PARADISE ISLAND, Bahamas - Even with the current high refinancing environment, which typically leads to relaxed underwriting standards, there is an increasingly better credit mix in subprime mortgage pools, said representatives from the top mortgage originators at last week's 2002 ABS East conference, hosted by the Information Management Network.
Panelists noted that FICO scores are historically high in recent pools. This is no surprise, they said, as originators are tightening up given the current credit environment, and the flood of supply is allowing them to cherry pick.
Panelist William O'Neill, chief executive officer at Option One Mortgage Corp., said that they have tried to discourage low balance loans, which, in turn has led to stronger FICO scores.
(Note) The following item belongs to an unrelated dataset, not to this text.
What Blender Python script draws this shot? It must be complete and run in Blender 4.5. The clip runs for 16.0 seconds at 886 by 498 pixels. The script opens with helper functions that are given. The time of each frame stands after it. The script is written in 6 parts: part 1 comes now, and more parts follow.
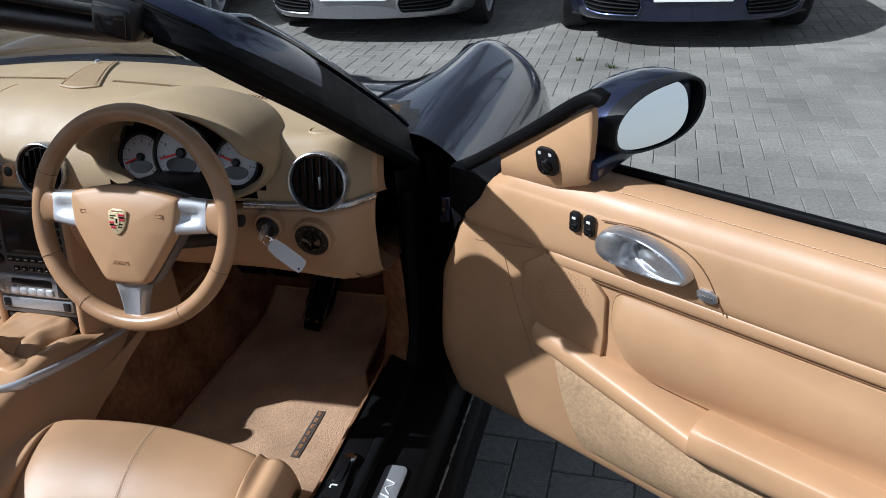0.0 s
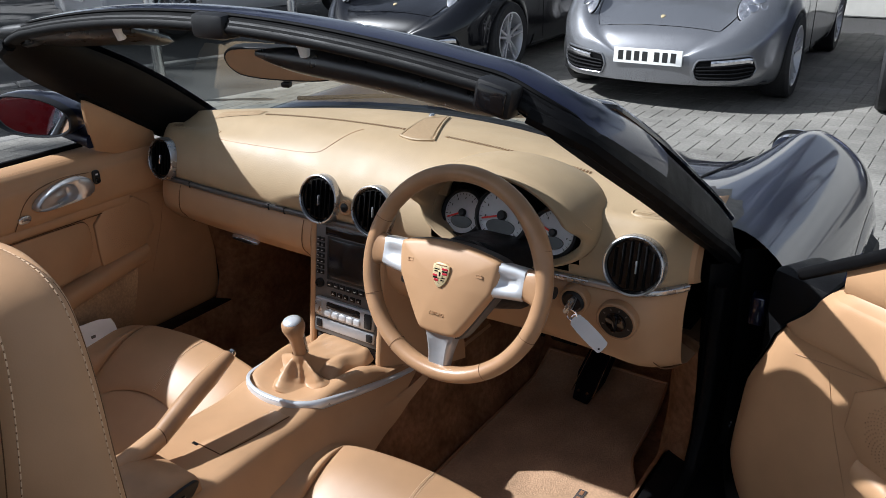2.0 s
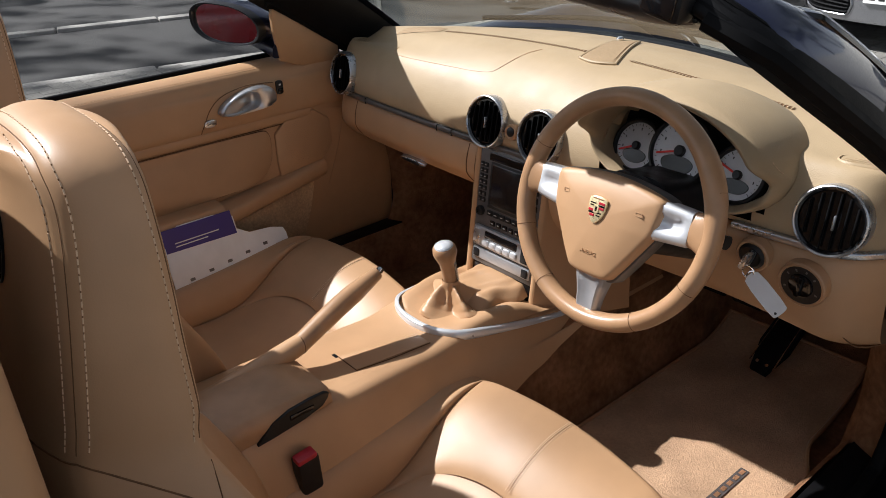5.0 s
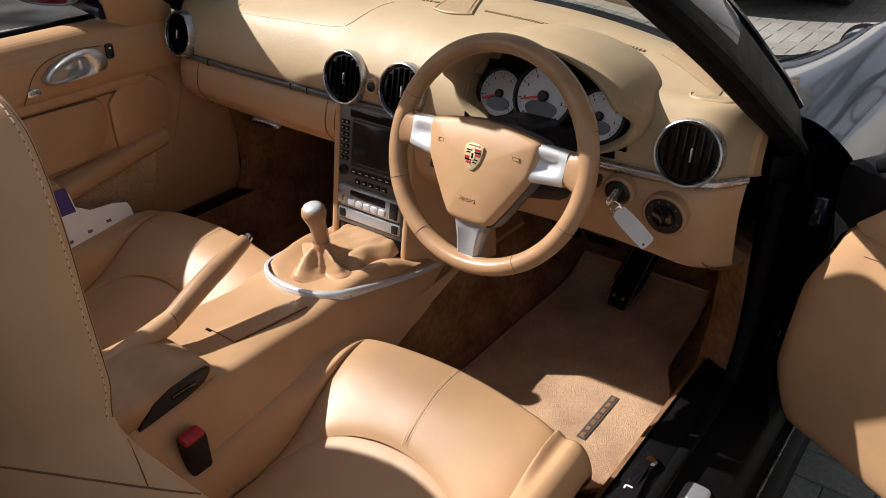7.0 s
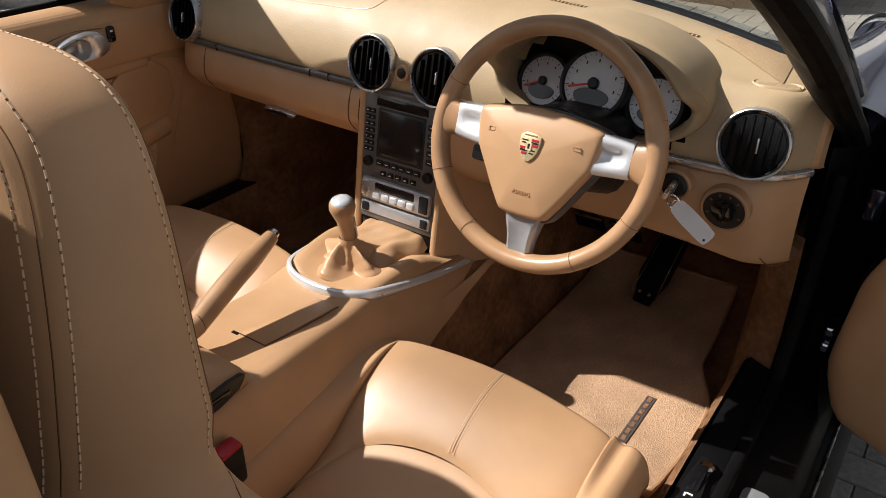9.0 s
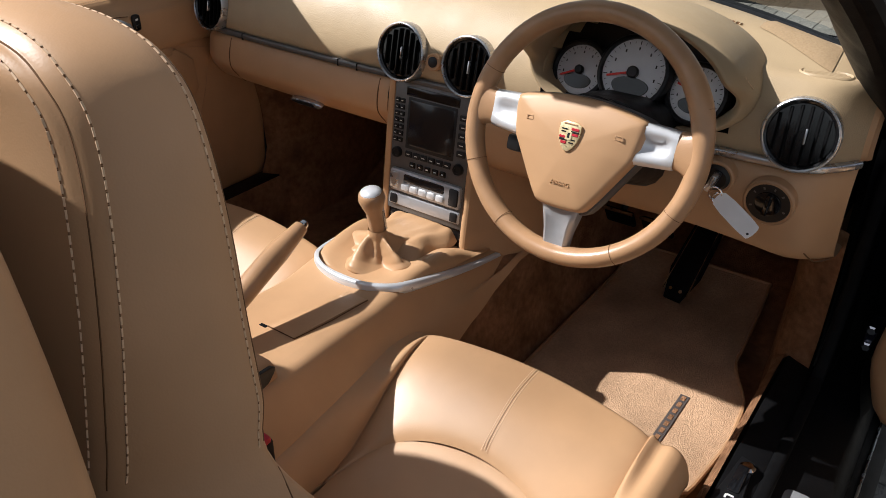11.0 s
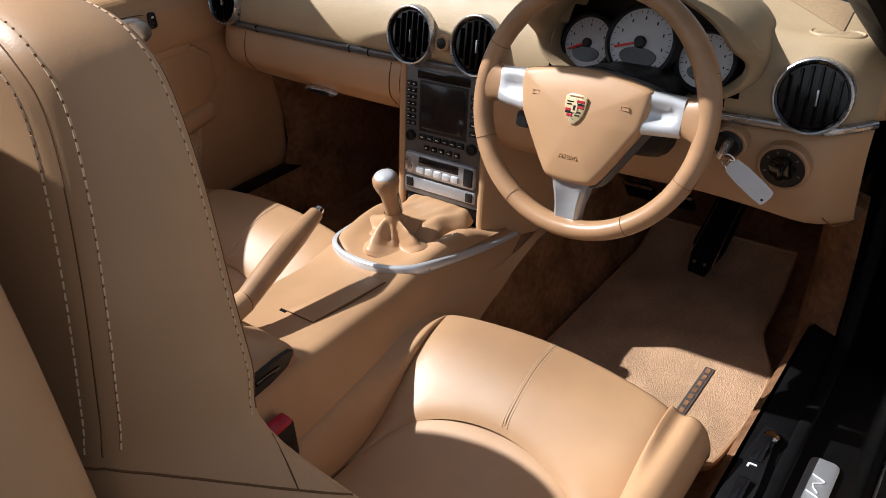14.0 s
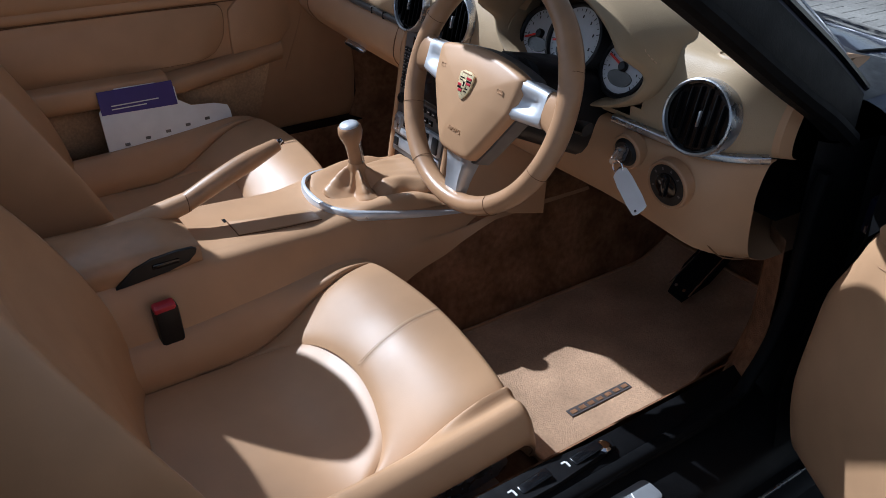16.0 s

Washington Mutual has also seen better FICO scores in its pools, though the firm does "not focus on just FICO, but it is a factor in our pricing and risk profile," said Jeffrey Sorensen, first vice-president at Washington Mutual.
The improvement in the credit mix of these pools comes at a time when subprime origination is booming. Originations in sector are expected to rise to $200 billion this year from $175 billion last year. Lenders have been gearing up. WaMu, for instance, is projecting subprime originations to reach $8 billion this year and about $9 billion next year. Option One's O'Neill said that the firm has been originating approximately $1 billion per month.
Panelists gave their own reasons for the boom. William Acheson, managing director at GMAC-RFC, commented that more of RFC's clients are moving into subprime. Aside from this, subprime lending has become more efficient.
Reminiscent of the past?
Though similarities can be drawn to the 1997/1998 volume phenomenon, Henry Engelken, vice president at Moody's Investors Service, said that this is not a good comparison because originators in that era were not as well-capitalized as they are today.
During those years, issuers that have since left the market - including as Advanta Corp., AMRESCO and ContiMortgage - quickly increased their origination volume because earnings growth was based on volume growth. As a result, credit quality became secondary to volume growth.
In contrast, Engelken states in a recent report that the credit quality for recently securitized pools seems to be stable, characterized by higher FICO scores and slightly higher loan-to-value ratios.
Other panelists, such as GMAC-RFC's Acheson, noted improved underwriting consistency, which has evolved over the past several years.
Current issues discussed
Other topics included the continued consolidation in the industry, predatory lending issues and the use of lender-paid mortgage insurance.
Panelists said that consolidation in the mortgage industry going forward will not happen as rapidly as it had in the past few years. Some said that consolidation is a positive for the sector because it lends itself to improved transparency, as well as improved collateral performance. One of the panelists also noted that many smaller companies currently popping up are positioning themselves as "buy targets" rather than establishing long-term strategies as stand-alone entities.
In terms of mortgage insurance, lenders on the panel said they continually evaluate the product, and its usage depends on whether or not they could issue at desired subordination levels with the added enhancement. Some, however, argued that the use of mortgage insurance has not made a lot of economic sense as it has become more expensive now than it was in the past. Moody's Engelken noted that average subordination levels have decreased because of mortgage insurance.
The ongoing predatory-lending crackdown is apparently on the minds of the subprime lenders, who noted new legislation, such as the Georgia Fair Lending Act, appearing in the various states. The Georgia Act, which took effect last Tuesday, should set a precedent, they said, because it is the hardest to comply with among the various laws in other states.
Members of the panel talked about the possibility of purchasing a Federal Savings Bank, as Federal preemption is attractive. It's unclear what the ultimate impact will be, but they warned that the new laws could several their businesses. One panelist said his firm has stopped originating loans in West Virginia because of the anti predatory-lending law in that state.
Also noteworthy: the differences in the anti predatory-lending laws in the different states destroy a level of homogeneity of the subprime mortgage market, not to mention its ultimate effect on diversification as lenders abandon certain loan markets.